* REQUIREMENT
Spot each line that carries the word "with"; copy those lines.
__________________________________________________
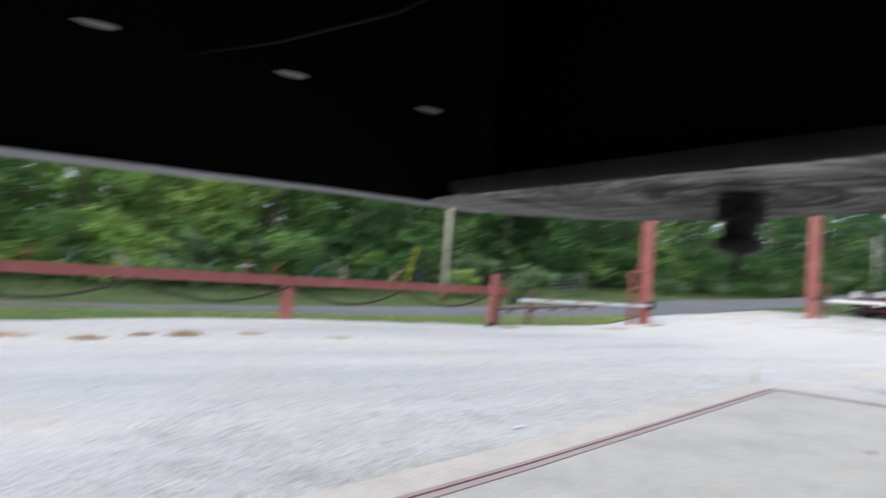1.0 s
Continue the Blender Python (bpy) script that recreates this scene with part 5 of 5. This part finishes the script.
def stones(name, count, xr, yr, reach, size, mat, label, seed):
    """Angular chips, five-sided caps half sunk in the ground, thinning out with distance from the pad."""
    rng = np.random.default_rng(seed)
    ex, ey = [p[0] for p in LEFT_EDGE], [p[1] for p in LEFT_EDGE]
    n = count * 6
    x, y = rng.uniform(*xr, n), rng.uniform(*yr, n)
    e = np.interp(x, ex, ey) + 0.40
    far_edge = np.interp(y, [-4.2, 0.15, 1.96, 4.02], [9.5, 8.94, 8.67, 8.3]) + 0.36
    keep = ((x > far_edge) | (y > e + np.abs(rng.normal(size=n)) * 0.02)) & (rng.random(n) > np.maximum((y - e) / (reach[1] * np.interp(x, [-4.0, 0.0, 2.5], [0.15, 0.25, 1.0])), (x - 7.0) / reach[0]))
    x, y = x[keep][:count], y[keep][:count]
    n = len(x)
    z = np.array([gravel_z(a, b) for a, b in zip(x, y)]) - 0.002
    s = size * rng.uniform(0.45, 1.5, n)
    ang = rng.uniform(0, 6.283, (n, 1)) + np.linspace(0, 6.283, 6)[None, :5] + rng.uniform(-0.35, 0.35, (n, 5))
    rad = s[:, None] * rng.uniform(0.65, 1.15, (n, 5))
    flat = rng.uniform(0.6, 1.0, (n, 1))
    ring = np.stack([x[:, None] + np.cos(ang) * rad, y[:, None] + np.sin(ang) * rad * flat, z[:, None] + s[:, None] * rng.uniform(-0.1, 0.3, (n, 5))], 2)
    tip = np.stack([x + rng.normal(size=n) * s * 0.3, y + rng.normal(size=n) * s * 0.3, z + s * rng.uniform(0.5, 1.0, n)], 1)
    verts = np.concatenate([ring, tip[:, None, :]], 1).reshape(-1, 3)
    i = np.arange(n)[:, None] * 6
    faces = np.concatenate([i + np.array([[k, (k + 1) % 5, 5]]) for k in range(5)], 0)
    me = bpy.data.meshes.new(name)
    me.from_pydata(verts.tolist(), [], faces.tolist())
    me.materials.append(mat)
    return tagged(new(name, me), label, "gravel", kind="stuff")


def make_stone(name, stops):
    m, nt, b = material(name)
    geo = nt.nodes.new("ShaderNodeNewGeometry")
    r = ramp(nt, geo.outputs["Random Per Island"], stops)
    nt.links.new(r.outputs["Color"], b.inputs["Base Color"])
    b.inputs["Roughness"].default_value = 0.9
    return m


STONE = make_stone("limestone_chips", [(0.0, (0.27, 0.27, 0.268)), (0.35, (0.40, 0.40, 0.395)), (0.75, (0.48, 0.48, 0.47)), (1.0, (0.60, 0.595, 0.58))])
MUDSTONE = make_stone("muddy_chips", [(0.0, (0.11, 0.09, 0.08)), (0.4, (0.19, 0.16, 0.14)), (0.75, (0.33, 0.285, 0.25)), (1.0, (0.55, 0.51, 0.47))])
stones("gravel_stones", 64000, (-5.0, 9.5), (1.7, 7.0), (3.0, 3.6), 0.0098, STONE, "loose crushed limestone chips beside the pad", 9)
stones("gravel_stones", 8000, (-6.0, 16.0), (-3.5, 12.0), (9.0, 11.0), 0.012, STONE, "scattered coarse limestone chips on the yard", 12)
stones("muddy_stones", 5200, (9.9, 13.8), (-2.6, 4.2), (9.0, 12.0), 0.0085, MUDSTONE, "mud-caked stones churned up by the pad's end", 15)
bm = bmesh.new()
prism(bm, [(-0.022, 0), (0.022, 0), (0.015, 0.006), (-0.018, 0.005)], (3.62, 3.68, -0.020), (3.69, 3.71, -0.018))
chip = new("white_stone_chip", finish(bm, "white_stone_chip", WHITE))
tagged(chip, "flat white stone chip lying on the gravel", "stone")
bm = bmesh.new()
prism(bm, [(-0.022, 0), (0.022, 0), (0.010, 0.008), (-0.014, 0.006)], (5.62, 1.97, 0.0), (5.69, 2.02, 0.001))
leaf = new("fallen_leaf", finish(bm, "fallen_leaf", painted("dead_leaf", (0.2, 0.15, 0.125), (0.12, 0.09, 0.07), 0.85, scale=60.0)))
tagged(leaf, "curled brown dead leaf lying on the concrete pad", "leaf")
__________________________________________________
* THE SOLUTION
Continue the Blender Python (bpy) script that recreates this scene with part 5 of 5. This part finishes the script.
    """Angular chips, five-sided caps half sunk in the ground, thinning out with distance from the pad."""